The seniority system governs much of what goes on in Congress. The most important aspect of that is the appointment of committee chairmen. The custom of allocating chairmanships according to seniority largely survives, but the rules have been changed a bit in recent decades.
However, seniority has never been as important in choosing party leaders, such as the speaker, majority and minority leaders and whips, etc. As I wrote here, we'll probably never see a repeat of what happened to Henry Clay, who was elected speaker of the House during his first term in that body. Those who are elected to the top leadership jobs in Congress are typically veteran members. But Speaker Nancy Pelosi, although she's been in the House for more than 21 years, is only number 32 in seniority among House Democrats in the 2007-8 Congress.
But, for some reason, both parties apply a strict seniority rule in choosing one leader: the president pro tempore of the Senate. That's probably because it's seen as a largely honorary position. It's currently held by Senator Robert Byrd, Democrat of West Virginia. Byrd has been in the Senate since 1959, having by now served longer than any other senator in history, and is 91 years old.

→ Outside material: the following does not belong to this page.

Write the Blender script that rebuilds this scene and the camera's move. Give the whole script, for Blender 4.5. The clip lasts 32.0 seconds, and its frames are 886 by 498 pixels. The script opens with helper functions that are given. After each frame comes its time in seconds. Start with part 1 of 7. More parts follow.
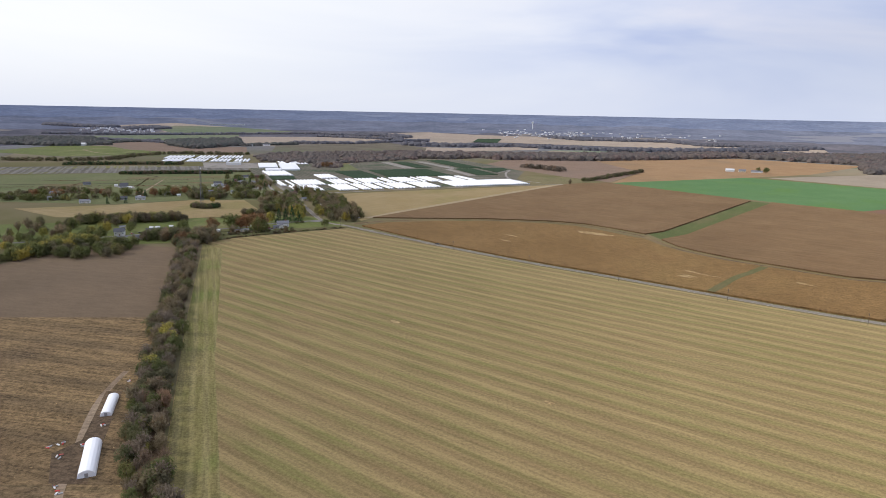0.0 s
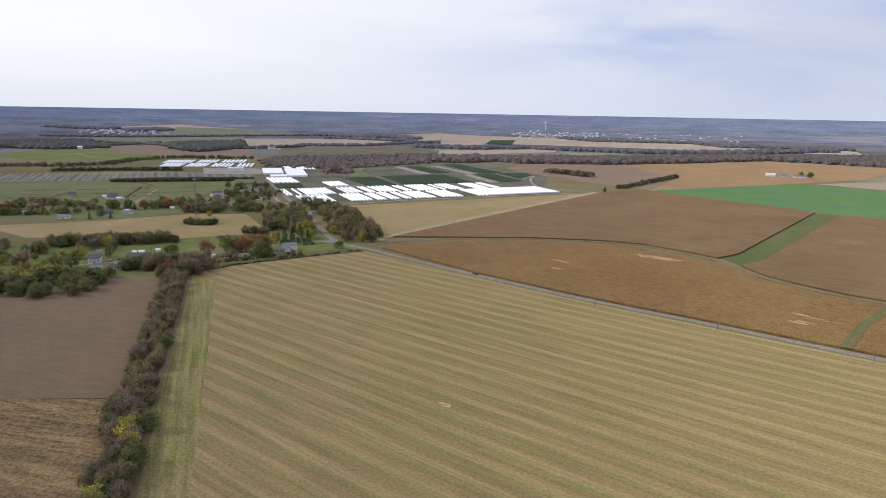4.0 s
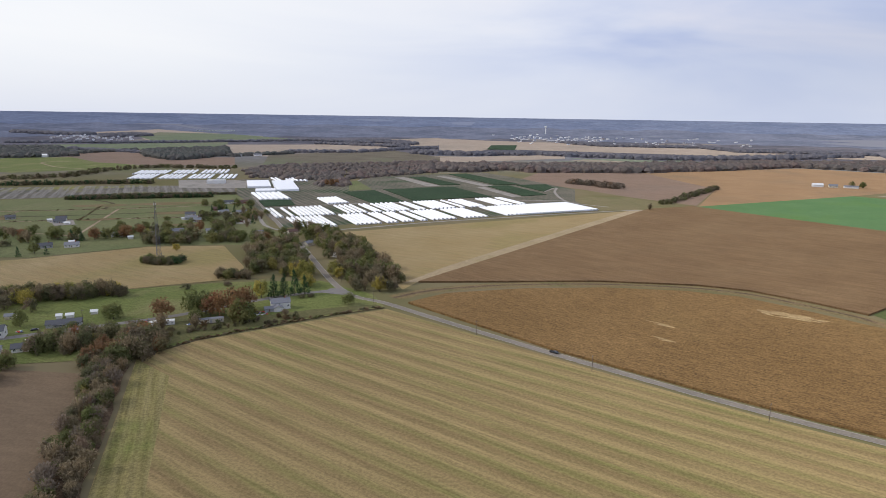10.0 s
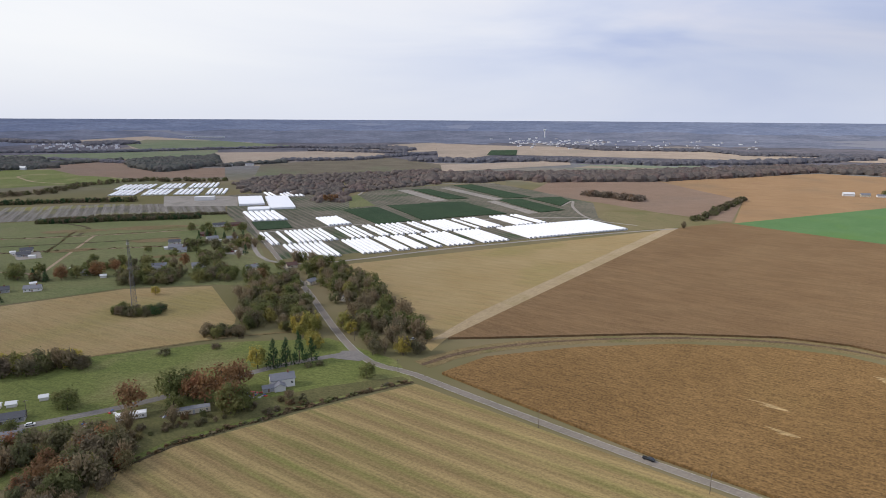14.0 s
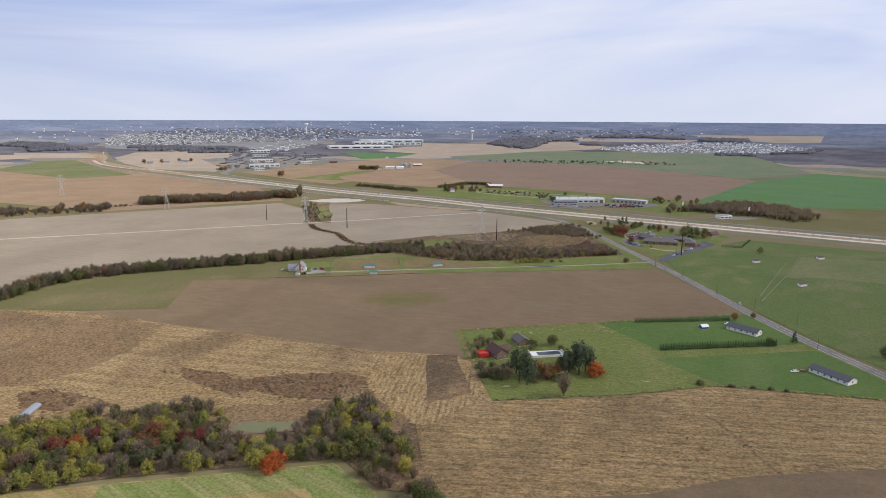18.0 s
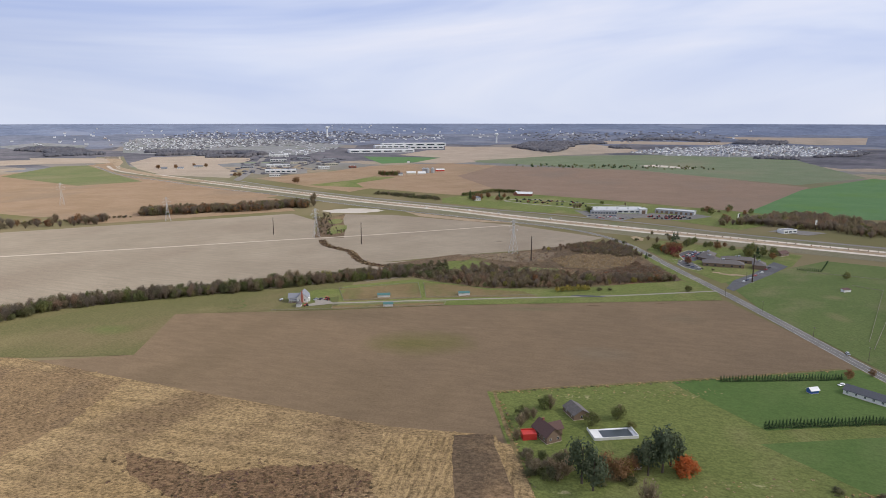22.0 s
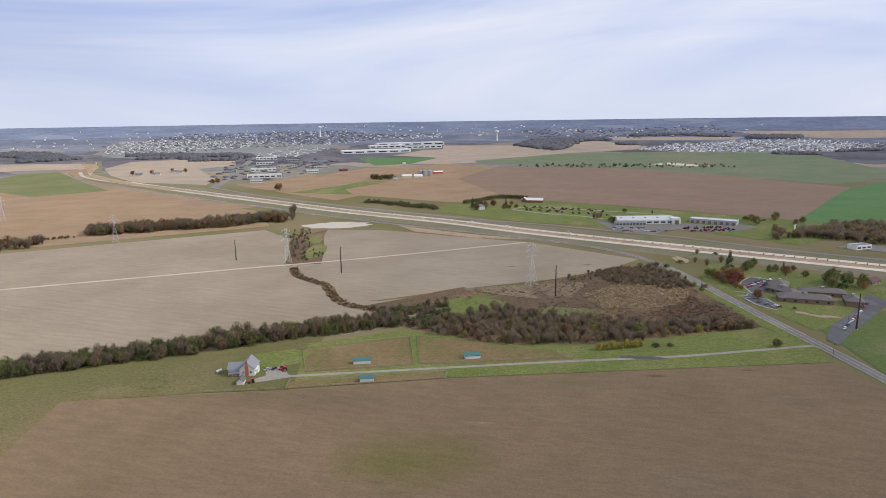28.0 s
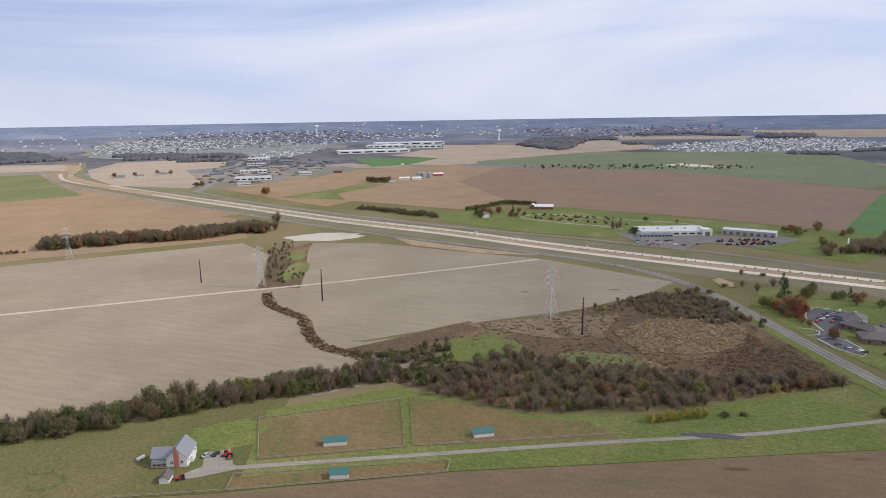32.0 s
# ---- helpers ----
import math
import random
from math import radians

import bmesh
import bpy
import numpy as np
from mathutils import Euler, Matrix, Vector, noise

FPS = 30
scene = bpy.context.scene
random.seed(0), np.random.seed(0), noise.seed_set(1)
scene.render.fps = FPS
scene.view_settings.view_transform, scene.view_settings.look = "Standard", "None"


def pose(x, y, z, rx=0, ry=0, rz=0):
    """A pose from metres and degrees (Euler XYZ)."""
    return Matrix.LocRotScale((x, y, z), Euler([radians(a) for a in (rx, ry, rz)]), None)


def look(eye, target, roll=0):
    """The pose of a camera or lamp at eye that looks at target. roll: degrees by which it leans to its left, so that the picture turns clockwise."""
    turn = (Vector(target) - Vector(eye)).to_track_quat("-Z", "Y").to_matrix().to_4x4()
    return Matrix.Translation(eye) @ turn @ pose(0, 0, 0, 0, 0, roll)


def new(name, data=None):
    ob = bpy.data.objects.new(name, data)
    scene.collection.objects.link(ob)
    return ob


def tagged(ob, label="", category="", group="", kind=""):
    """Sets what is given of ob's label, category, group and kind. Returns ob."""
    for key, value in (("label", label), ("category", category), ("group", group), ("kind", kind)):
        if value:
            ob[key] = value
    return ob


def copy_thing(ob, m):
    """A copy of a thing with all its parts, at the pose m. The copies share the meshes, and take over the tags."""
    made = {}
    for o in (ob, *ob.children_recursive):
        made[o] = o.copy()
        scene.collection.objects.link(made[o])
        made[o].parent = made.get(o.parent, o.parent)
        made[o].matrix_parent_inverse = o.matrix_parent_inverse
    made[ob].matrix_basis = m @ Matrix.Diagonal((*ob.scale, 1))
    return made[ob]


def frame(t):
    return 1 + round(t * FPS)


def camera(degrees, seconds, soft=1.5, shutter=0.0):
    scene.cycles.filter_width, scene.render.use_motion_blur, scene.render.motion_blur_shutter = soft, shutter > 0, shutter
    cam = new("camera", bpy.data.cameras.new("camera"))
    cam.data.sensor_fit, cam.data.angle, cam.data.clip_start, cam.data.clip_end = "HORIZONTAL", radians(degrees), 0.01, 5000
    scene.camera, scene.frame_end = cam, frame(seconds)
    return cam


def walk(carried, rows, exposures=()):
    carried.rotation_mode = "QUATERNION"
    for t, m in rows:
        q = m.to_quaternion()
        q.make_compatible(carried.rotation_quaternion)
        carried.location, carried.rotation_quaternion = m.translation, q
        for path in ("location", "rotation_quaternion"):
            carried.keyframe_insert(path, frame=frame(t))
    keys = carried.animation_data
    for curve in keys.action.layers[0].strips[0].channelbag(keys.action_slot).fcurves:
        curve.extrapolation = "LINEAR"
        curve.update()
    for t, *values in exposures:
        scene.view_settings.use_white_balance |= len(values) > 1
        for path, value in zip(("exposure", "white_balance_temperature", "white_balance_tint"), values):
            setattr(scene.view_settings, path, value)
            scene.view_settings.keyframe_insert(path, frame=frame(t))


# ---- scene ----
cam = camera(70.4, 32.0, 0.75)
PATH = [
    (0, (-0.72, -0.34, 135.46), (-0.00, 97.35, 114.12), 1.13),
    (1, (-7.62, 28.34, 135.49), (-7.39, 126.03, 114.14), 1.13),
    (2, (-14.43, 57.02, 135.68), (-14.39, 154.71, 114.31), 1.14),
    (3, (-21.92, 85.64, 136.42), (-21.97, 183.34, 115.07), 1.02),
    (3.5, (-25.64, 99.79, 137.05), (-25.78, 197.49, 115.70), 0.99),
    (5.5, (-43.36, 160.10, 136.07), (-43.29, 257.80, 114.76), 0.99),
    (6, (-47.12, 174.26, 135.41), (-46.93, 272.04, 114.44), 1.04),
    (7, (-54.52, 202.23, 134.57), (-54.16, 300.00, 113.59), 1.05),
    (8, (-61.38, 230.42, 134.33), (-60.77, 328.23, 113.51), 0.86),
    (9, (-67.65, 259.72, 134.96), (-67.19, 357.57, 114.33), 0.94),
    (10, (-74.80, 290.39, 136.86), (-73.09, 388.19, 116.05), 0.86),
    (10.5, (-78.62, 305.55, 139.49), (-75.15, 403.34, 118.88), 0.82),
    (11, (-82.47, 320.17, 142.34), (-78.05, 417.95, 121.88), 0.78),
    (11.5, (-86.19, 334.10, 144.10), (-82.70, 431.92, 123.67), 0.78),
    (12, (-89.91, 347.40, 145.60), (-87.96, 445.24, 125.00), 0.86),
    (12.5, (-93.78, 360.02, 146.85), (-92.54, 457.83, 126.09), 0.94),
    (13, (-97.56, 371.39, 147.97), (-96.58, 469.20, 127.19), 1.01),
    (13.5, (-100.62, 380.62, 149.04), (-99.35, 478.47, 128.42), 0.70),
    (14, (-102.00, 387.24, 150.00), (-99.13, 485.06, 129.40), 0.35),
    (14.1, (-101.85, 388.31, 150.18), (-98.10, 486.05, 129.41), 0.40),
    (14.2, (-101.71, 389.37, 150.37), (-93.18, 486.83, 129.66), 0.37),
    (14.3, (-101.56, 390.43, 150.55), (-82.05, 486.33, 129.98), 0.32),
    (14.4, (-101.42, 391.50, 150.74), (-66.65, 483.02, 130.36), 0.22),
    (14.5, (-100.36, 392.39, 150.97), (-49.11, 475.85, 130.80), 0.11),
    (14.6, (-99.18, 393.25, 151.22), (-32.80, 465.31, 131.19), -0.02),
    (14.7, (-97.90, 394.10, 151.47), (-18.87, 452.03, 131.53), -0.14),
    (14.8, (-96.53, 394.93, 151.73), (-7.82, 436.57, 131.83), -0.27),
    (14.9, (-95.09, 395.73, 151.99), (-0.02, 419.52, 132.10), -0.39),
    (15, (-93.59, 396.51, 152.26), (4.28, 401.55, 132.35), -0.49),
    (15.1, (-92.03, 397.25, 152.54), (4.96, 383.35, 132.54), -0.57),
    (15.2, (-90.41, 397.95, 152.83), (2.07, 365.65, 132.73), -0.64),
    (15.3, (-88.76, 398.61, 153.13), (-4.25, 349.12, 132.91), -0.71),
    (15.4, (-87.09, 399.23, 153.44), (-13.71, 334.41, 133.09), -0.76),
    (15.5, (-85.41, 399.81, 153.76), (-25.90, 322.10, 133.27), -0.81),
    (15.6, (-85.06, 398.12, 153.73), (-40.34, 311.09, 133.11), -0.86),
    (15.7, (-84.72, 396.43, 153.69), (-55.79, 302.98, 132.93), -0.92),
    (15.8, (-84.37, 394.74, 153.66), (-67.89, 298.33, 132.84), -0.57),
    (15.9, (-84.02, 393.05, 153.62), (-75.84, 295.58, 132.82), -0.11),
    (16, (-83.67, 391.36, 153.59), (-79.58, 293.63, 132.79), 0.11),
    (16.5, (-81.93, 382.92, 153.41), (-80.23, 285.12, 132.62), 0.20),
    (17.5, (-78.45, 366.03, 153.07), (-76.81, 268.21, 132.34), 0.16),
    (18, (-77.38, 354.36, 153.21), (-74.84, 256.52, 132.68), 0.28),
    (19, (-75.67, 329.31, 153.45), (-71.57, 231.47, 133.17), 0.15),
    (20, (-73.00, 304.10, 153.30), (-68.02, 206.28, 133.15), 0.23),
    (21, (-70.94, 278.07, 153.16), (-65.36, 180.27, 133.06), 0.06),
    (22, (-69.69, 252.07, 153.22), (-63.62, 154.31, 133.07), 0.01),
    (23, (-68.86, 226.09, 153.33), (-62.71, 128.36, 133.05), -0.45),
    (24, (-67.41, 200.68, 153.31), (-61.31, 102.97, 132.93), -0.55),
    (25, (-65.78, 175.17, 153.25), (-59.83, 77.47, 132.82), -0.67),
    (25.5, (-64.78, 162.10, 153.28), (-58.82, 64.39, 132.87), -0.69),
    (27.5, (-61.27, 109.96, 153.39), (-55.25, 12.29, 132.76), -0.83),
    (28, (-60.45, 96.83, 153.35), (-54.45, -0.86, 132.85), -0.82),
    (29, (-58.58, 71.72, 152.89), (-52.62, -25.95, 132.28), -0.74),
    (30, (-57.19, 46.64, 152.83), (-51.21, -51.03, 132.21), -0.57),
    (31, (-55.97, 20.42, 152.79), (-49.95, -77.23, 132.10), -0.63),
    (32, (-54.05, -7.53, 152.44), (-48.02, -105.18, 131.77), -0.89),
]
walk(cam, [(t, look(eye, target, roll)) for t, eye, target, roll in PATH],
     [(0, 0.22, 6500, 10), (13.5, 0.12, 6500, 10), (14.2, 0.14, 6550, 10), (14.7, 0.27, 7000, 10), (15.2, 0.29, 7050, 10), (16.5, 0.22, 6600, 10), (18, 0.22, 6500, 10), (32, 0.22, 6500, 10)])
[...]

Neither the vice president (as ex-officio president of the Senate) nor the president pro tempore, does much of the work of presiding over the Senate. That task is typically delegated on a day-to-day basis to junior senators from the majority party. As I wrote here, the precedent was set in the First Congress in 1789-90 that the president of the Senate would exercise little real power over that body.
But the kicker is that the president pro tempore is number three in the line of succession to the presidency. Perhaps that ought to give senators second thoughts about putting in that position a man who has acknowledged that he's no longer fit enough even to run a congressional committee.
I'll have more to say about congressional seniority in some future posts.